Let’s keep using the example of the phone in the morning.
If your derailing behavior is coming from a Strength area (say, Input’s desire to be informed, or Relator/Responsibility/Empathy/Connectedness desire to see how your important people are, or Significance’s hit of impact with people who matter), then that part of it (the core strong personality traits) is already automatic. So automatic that you could do it without thinking.
For instance, my Input is so high, I often start looking things up or collecting things or filing them without even realizing what I’ve done. Not that I’m distracted, but that the desire to be informed is so strong, I’ve learned how to quickly indulge it without a lot of impact to the rest of the day.
But if you have habitual behaviors at the core of reaching for the phone that aren’t automatic (you’ve become used to checking Facebook or your email or your messages or the news), then that’s a much easier pattern to break. Then, I would be okay with trying “no phone first thing” as your One Thing you’ll promise to execute after class is over.
So, that’s why I “listen” to you process so much in class. I’m looking for signals about just how deep the well goes.
Part of the difficulty with talking about burnout is that there’s a component of it that will always be inevitable, because we’re not aware of our own habitual or automatic inertia. This is where the “Slide” metaphor becomes relevant.
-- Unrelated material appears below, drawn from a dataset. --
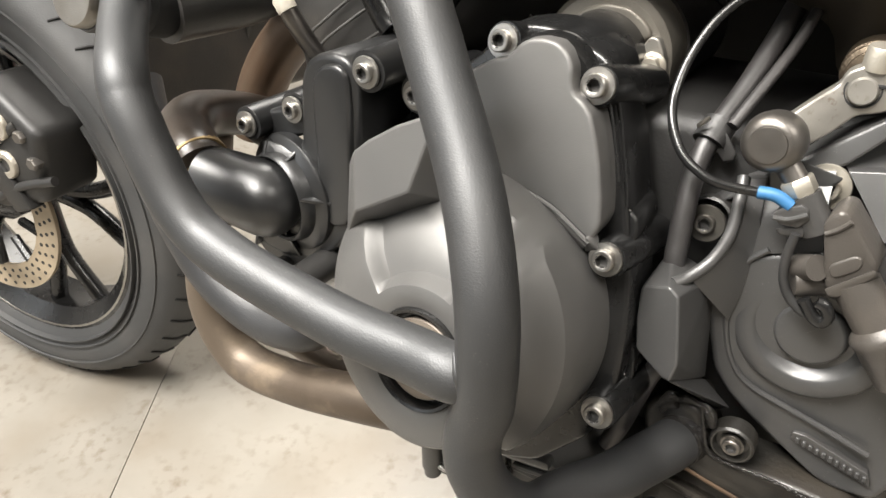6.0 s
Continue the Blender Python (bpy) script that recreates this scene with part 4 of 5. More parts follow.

When our plates are too full, most of us are in that place because of such overwhelming inertia, it’s hard for us to put a stop to the slide down into the pit of burnout. We are going so fast in our life system’s inertia, we don’t see there’s a slide coming, and even if we put the “brakes” on, the ice is so slick under the wheels, there’s no traction to stop and even though the tires aren’t moving, we have so used all of our energy stores, our car just keeps sliding, even with no tire movement, down into the black cloud of burnout.